Personally, I have a very hard time taking this “quality of life” approach. I am still a literalist; without faith, I rely on these mechanistic characteristics. Proof keeps me grounded, but it also drives me into the ground. Without the elevation of love, all I do is create ruts in the earth in my attempts to make progress. This proves to me that psychology, mental and emotional health, and a spiritual identity come first, and will always come first. I must find the equilibrium of keeping the earth in sight and floating closely above it. An identity in God and God’s love, will keep this balance… or I am just treading water. My goal may be 100 percent focused on progress, but the way that I am approaching life, is only working against this truth. The more I focus on progress mechanistically, while harnessing self-will, the further I am from true progress, and from giving my life and my will over to the care of God.

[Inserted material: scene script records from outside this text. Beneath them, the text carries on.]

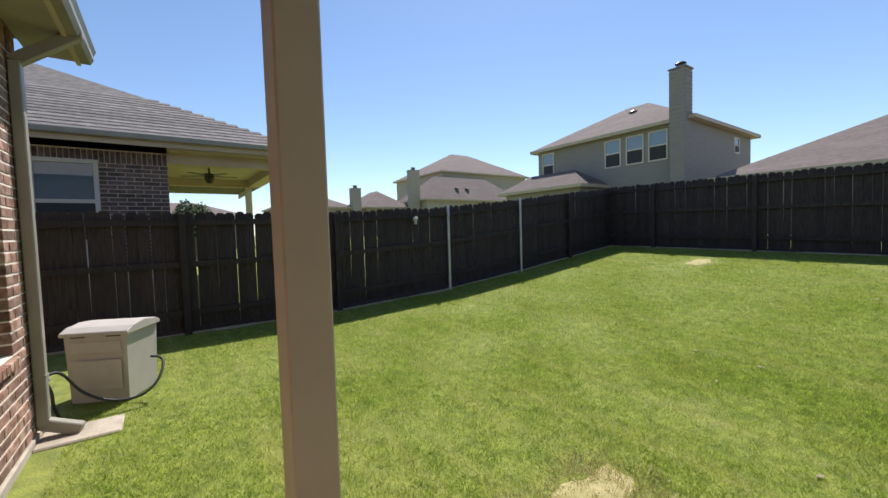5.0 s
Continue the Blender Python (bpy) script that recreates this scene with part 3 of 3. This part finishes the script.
def fence_run(name, label, p, q, face, posts, steel=(), rails=(0.28, 1.0, 1.62), pickets=P_MESH):
    """Dog-eared pickets from p to q; posts and rails stand on the side that face names (unit vector)."""
    root = thing(name, label, "fence")
    p, q, f = Vector(p), Vector(q), Vector(face)
    d = (q - p).normalized()
    n = int((q - p).length / 0.1362)
    yaw = math.degrees(math.atan2(d.y, d.x))
    for i in range(n):
        c = p + d * (0.07 + i * 0.1362)
        ob = new("picket", random.choice(pickets))
        ob.parent = root
        c = c + d * random.uniform(-0.003, 0.003)
        ob.matrix_basis = pose(c.x, c.y, ground_z(c.x, c.y) + 0.02 + random.uniform(-0.008, 0.008), random.uniform(-0.4, 0.4), random.uniform(-0.5, 0.5), yaw)
    pts = [0.0] + sorted((Vector(a) - p).dot(d) for a in list(posts) + list(steel)) + [(q - p).length]
    for a, b in zip(pts, pts[1:]):
        if b - a < 0.2:
            continue
        for r in rails:
            s, e = p + d * a + f * 0.03, p + d * b + f * 0.03
            bm = bmesh.new()
            z0, z1 = ground_z(s.x, s.y) + r, ground_z(e.x, e.y) + r
            o = f * 0.036
            prism(bm, [(s.x, s.y, z0), (s.x + o.x, s.y + o.y, z0), (s.x + o.x, s.y + o.y, z0 + 0.088), (s.x, s.y, z0 + 0.088)], (e.x - s.x, e.y - s.y, z1 - z0))
            part("rail", bm, M_FENCE, root)
        s, e = p + d * a + f * 0.022, p + d * b + f * 0.022
        bm = bmesh.new()
        z0, z1 = ground_z(s.x, s.y) - 0.06, ground_z(e.x, e.y) - 0.06
        o = f * 0.03
        prism(bm, [(s.x, s.y, z0), (s.x + o.x, s.y + o.y, z0), (s.x + o.x, s.y + o.y, z0 + 0.15), (s.x, s.y, z0 + 0.15)], (e.x - s.x, e.y - s.y, z1 - z0))
        part("kickboard", bm, M_FENCE, root)
    for a in posts:
        c = Vector(a) + f * 0.085
        z = ground_z(c.x, c.y)
        part("post", boxes((c.x - 0.045, c.x + 0.045, c.y - 0.045, c.y + 0.045, z - 0.1, z + 1.80), bevel=0.005), M_FENCE, root)
    for a in steel:
        c = Vector(a) + f * 0.10
        z = ground_z(c.x, c.y)
        part("steel_post", cyls(((c.x, c.y, z - 0.1), (c.x, c.y, z + 1.82), 0.03, 0.03, 14), ((c.x, c.y, z + 1.82), (c.x, c.y, z + 1.85), 0.034, 0.015, 14)), M_STEEL, root, "galvanised round post")
    return root


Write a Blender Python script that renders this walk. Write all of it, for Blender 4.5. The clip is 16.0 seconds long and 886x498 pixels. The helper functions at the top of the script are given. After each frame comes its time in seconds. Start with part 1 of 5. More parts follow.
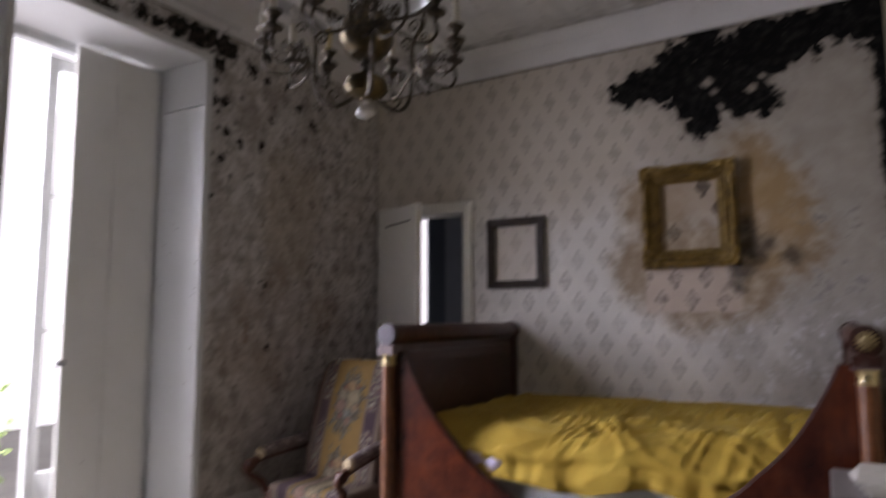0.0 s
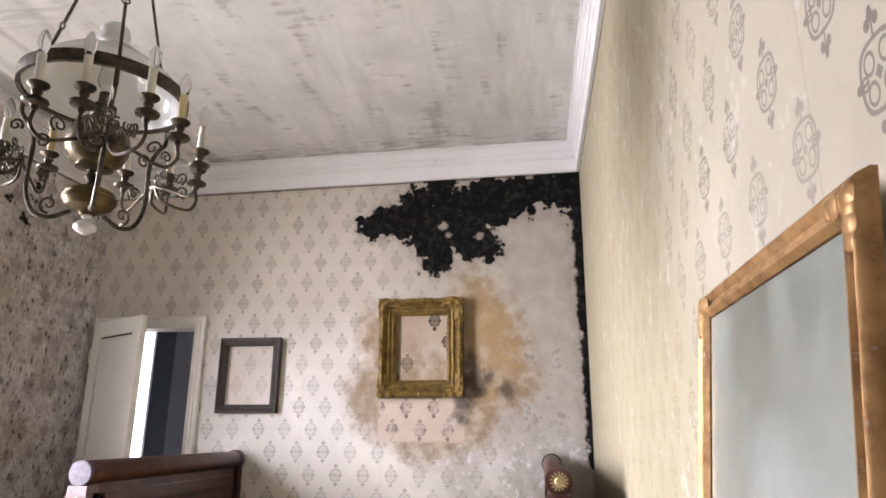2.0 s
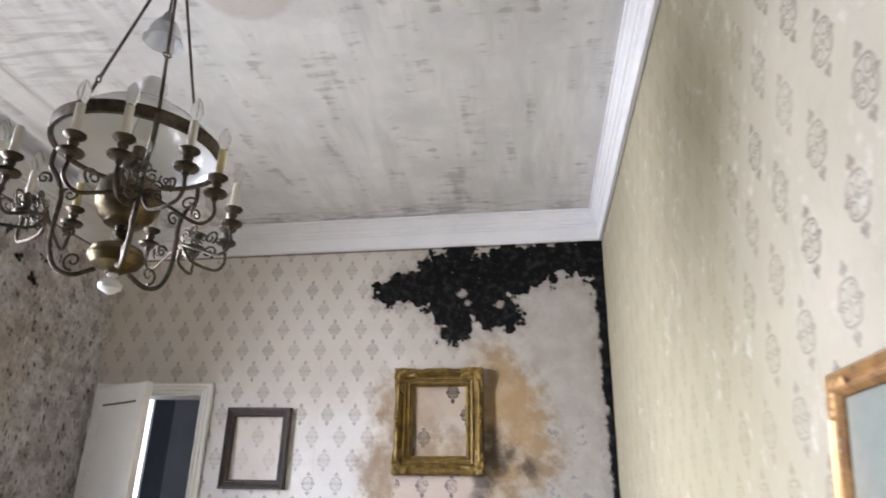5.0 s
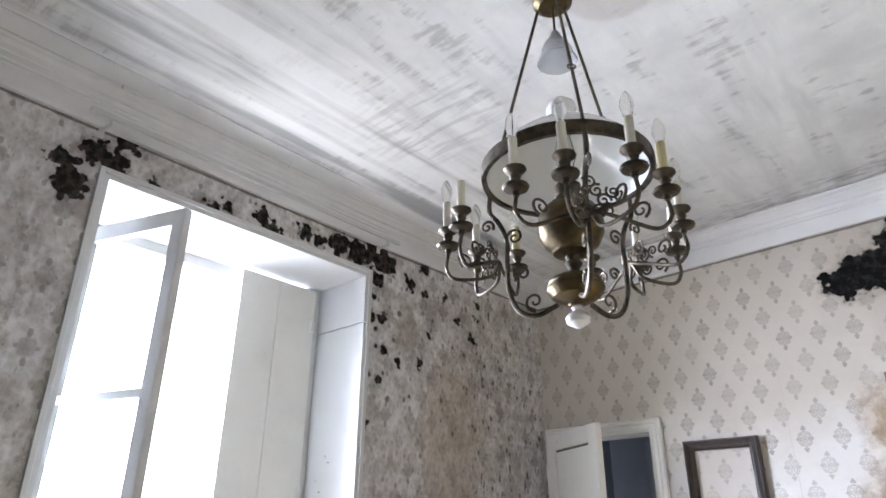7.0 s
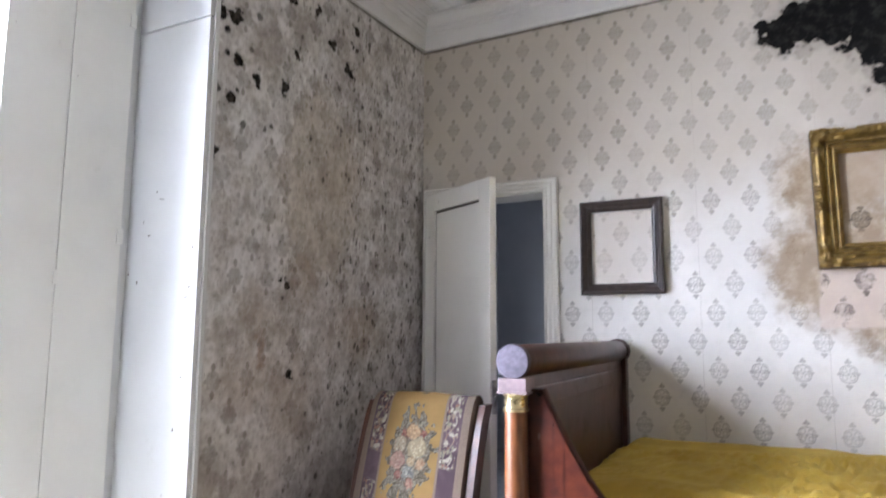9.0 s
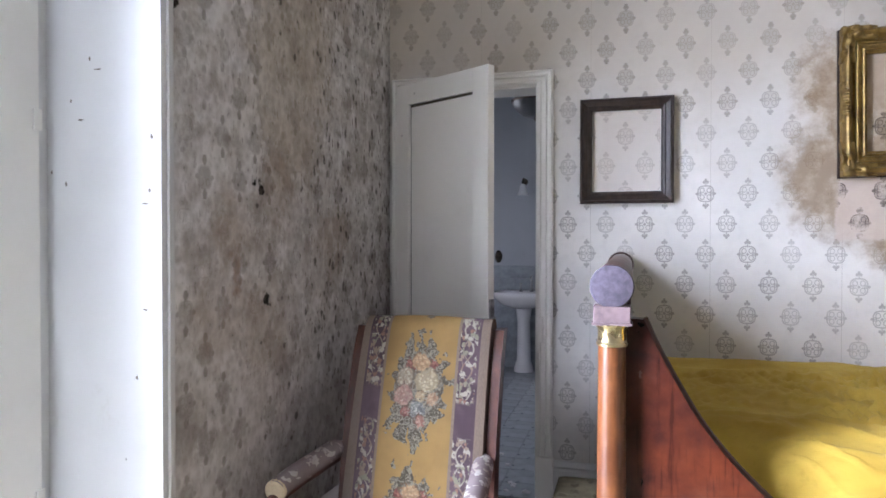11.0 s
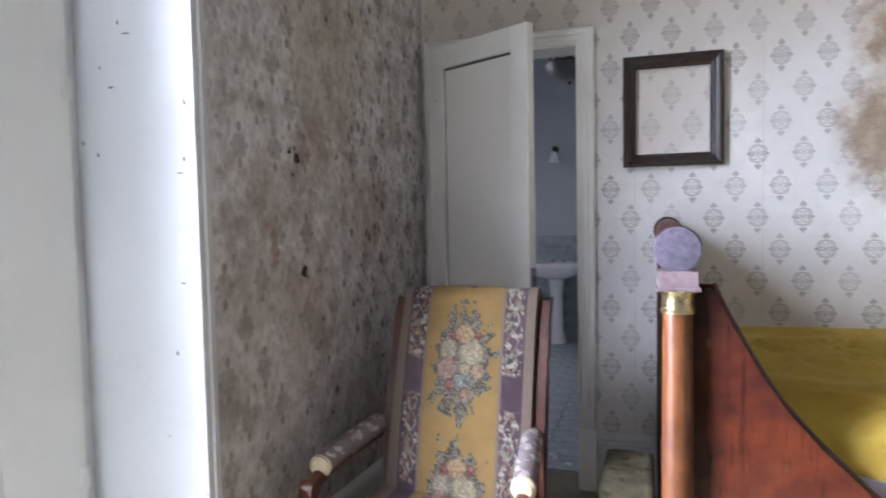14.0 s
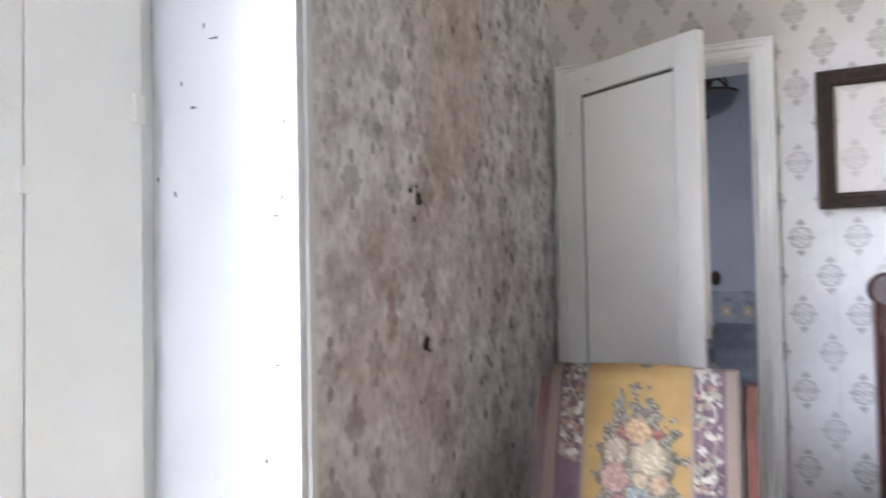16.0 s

It is time to elevate. It is time to gain perspective. It is time to completely focus on others. It is time to find the door. It is like walking circles in a western world, relying on white supremacy to keep moving forward, when what I need to do, for the benefit of myself and the human race is completely disengage and remove myself from this invisible construct. Yes, it feels impossible. How do I get out of this maze? I rely on this maze to keep me afloat, but if I don’t remove myself from it, it will surely be the death of all of us. If I give up everything, if I strip myself of my pride, my ego, my will, my roles, my accomplishments, and my reality, I can then place myself on a path that will have actual purpose. I will have healing. I will find others that need to be lifted. Perhaps, I will then motivate towards physical health, but with a spiritual foundation and backing. What is the point of living, if I continue to live blind. I may have the illusion that I am achieving the goals of wellness and success, but this is false, and becomes heavy and oppressive over time if I continue to pursue these goals without the awareness of God’s love for myself, and the awareness that I am okay. Will and Ego are unrelenting advocates for oppression in our lives. We become addicted to these constructs over time. When we live by oppression, we produce the effects of oppression. It is as simple as learning to love oneself, and then being capable of loving others. When we are lost in the maze, we often don’t know where to find this epic “self-love”. We don’t know what it means when we hear that God loves us. Today, I am going to focus on being okay… if I can find the way to okay, perhaps I can find the way to love, health, and happiness.